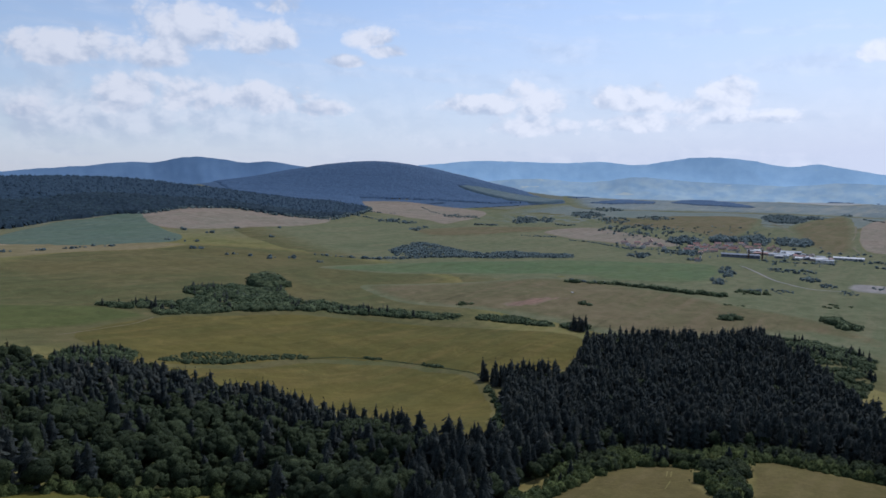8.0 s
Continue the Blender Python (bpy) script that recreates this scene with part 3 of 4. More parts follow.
* * *
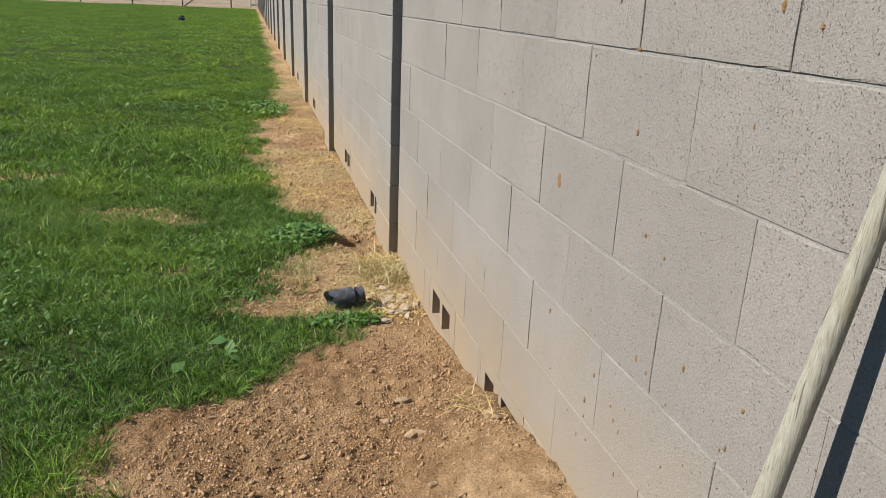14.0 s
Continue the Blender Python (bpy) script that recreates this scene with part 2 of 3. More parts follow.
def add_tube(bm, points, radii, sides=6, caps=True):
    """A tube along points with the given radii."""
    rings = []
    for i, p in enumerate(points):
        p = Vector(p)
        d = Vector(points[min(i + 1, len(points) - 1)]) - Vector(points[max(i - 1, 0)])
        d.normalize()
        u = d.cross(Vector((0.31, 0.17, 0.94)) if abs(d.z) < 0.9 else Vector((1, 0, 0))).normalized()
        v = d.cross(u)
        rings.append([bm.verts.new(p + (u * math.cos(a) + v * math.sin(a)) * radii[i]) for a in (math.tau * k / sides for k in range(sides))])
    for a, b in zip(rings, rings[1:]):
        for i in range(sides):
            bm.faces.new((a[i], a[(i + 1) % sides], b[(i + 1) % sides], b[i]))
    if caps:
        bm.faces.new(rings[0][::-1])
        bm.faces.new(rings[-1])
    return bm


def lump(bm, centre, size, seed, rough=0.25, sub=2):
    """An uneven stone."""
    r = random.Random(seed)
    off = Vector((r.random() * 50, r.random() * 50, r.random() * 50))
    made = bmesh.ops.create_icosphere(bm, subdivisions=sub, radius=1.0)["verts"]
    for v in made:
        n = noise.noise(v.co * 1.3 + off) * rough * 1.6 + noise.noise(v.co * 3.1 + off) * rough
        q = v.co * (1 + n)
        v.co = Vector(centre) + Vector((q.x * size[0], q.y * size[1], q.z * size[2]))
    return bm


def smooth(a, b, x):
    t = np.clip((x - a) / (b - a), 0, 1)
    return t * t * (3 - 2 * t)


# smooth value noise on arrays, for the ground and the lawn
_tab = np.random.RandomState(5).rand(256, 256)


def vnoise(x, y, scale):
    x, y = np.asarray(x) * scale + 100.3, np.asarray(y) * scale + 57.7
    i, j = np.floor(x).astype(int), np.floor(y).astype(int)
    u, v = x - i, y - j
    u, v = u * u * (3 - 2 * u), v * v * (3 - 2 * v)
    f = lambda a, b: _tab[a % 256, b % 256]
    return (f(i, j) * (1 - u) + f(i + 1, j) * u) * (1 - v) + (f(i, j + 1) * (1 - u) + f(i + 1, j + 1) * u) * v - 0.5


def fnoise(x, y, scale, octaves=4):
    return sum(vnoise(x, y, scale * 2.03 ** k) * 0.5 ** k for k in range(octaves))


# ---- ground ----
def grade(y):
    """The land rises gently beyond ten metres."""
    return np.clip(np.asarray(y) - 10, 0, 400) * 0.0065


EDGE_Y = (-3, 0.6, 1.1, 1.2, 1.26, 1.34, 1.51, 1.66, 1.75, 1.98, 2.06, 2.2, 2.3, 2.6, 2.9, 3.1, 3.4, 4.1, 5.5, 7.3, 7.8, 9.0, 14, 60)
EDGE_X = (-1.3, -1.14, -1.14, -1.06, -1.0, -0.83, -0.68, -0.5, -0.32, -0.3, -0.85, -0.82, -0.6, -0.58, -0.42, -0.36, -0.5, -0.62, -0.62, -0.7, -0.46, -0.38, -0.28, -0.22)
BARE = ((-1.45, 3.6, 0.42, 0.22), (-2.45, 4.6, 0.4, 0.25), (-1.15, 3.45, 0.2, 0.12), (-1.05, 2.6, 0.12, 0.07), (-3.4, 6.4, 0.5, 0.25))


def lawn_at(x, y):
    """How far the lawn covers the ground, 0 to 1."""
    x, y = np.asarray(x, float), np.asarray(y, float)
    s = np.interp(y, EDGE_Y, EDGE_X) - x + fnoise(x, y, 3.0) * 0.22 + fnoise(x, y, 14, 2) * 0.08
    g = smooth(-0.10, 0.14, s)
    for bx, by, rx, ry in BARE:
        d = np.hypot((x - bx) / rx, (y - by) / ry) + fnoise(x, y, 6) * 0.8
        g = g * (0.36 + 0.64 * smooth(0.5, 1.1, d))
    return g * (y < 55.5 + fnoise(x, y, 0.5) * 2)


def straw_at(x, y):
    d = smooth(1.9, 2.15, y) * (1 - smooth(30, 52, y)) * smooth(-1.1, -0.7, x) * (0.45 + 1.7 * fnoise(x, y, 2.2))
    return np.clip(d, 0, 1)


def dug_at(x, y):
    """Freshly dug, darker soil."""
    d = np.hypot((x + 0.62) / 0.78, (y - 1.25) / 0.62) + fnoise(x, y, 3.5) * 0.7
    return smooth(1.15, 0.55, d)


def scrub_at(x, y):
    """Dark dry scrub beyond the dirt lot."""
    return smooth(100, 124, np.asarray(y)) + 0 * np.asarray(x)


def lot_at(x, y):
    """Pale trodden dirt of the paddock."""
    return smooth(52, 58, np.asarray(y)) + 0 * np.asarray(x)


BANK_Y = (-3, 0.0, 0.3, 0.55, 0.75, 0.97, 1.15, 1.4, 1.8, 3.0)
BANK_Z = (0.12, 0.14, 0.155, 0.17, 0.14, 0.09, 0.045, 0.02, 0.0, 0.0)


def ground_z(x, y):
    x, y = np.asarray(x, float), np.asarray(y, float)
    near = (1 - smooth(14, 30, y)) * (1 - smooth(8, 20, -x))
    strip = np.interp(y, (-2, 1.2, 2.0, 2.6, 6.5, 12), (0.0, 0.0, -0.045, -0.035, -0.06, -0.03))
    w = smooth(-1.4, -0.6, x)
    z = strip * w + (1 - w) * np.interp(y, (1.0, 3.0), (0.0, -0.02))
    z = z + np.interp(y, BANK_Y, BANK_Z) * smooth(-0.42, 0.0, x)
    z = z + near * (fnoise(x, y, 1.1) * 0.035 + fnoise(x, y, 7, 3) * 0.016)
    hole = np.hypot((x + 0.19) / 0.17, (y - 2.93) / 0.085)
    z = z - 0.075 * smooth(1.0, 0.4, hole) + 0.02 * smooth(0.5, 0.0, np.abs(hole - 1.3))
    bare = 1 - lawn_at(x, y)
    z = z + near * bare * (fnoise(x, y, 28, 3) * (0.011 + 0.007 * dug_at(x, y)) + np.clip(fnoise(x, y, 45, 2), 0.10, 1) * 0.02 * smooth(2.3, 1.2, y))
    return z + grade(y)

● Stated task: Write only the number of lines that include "recreates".

● Output of the exercise: 2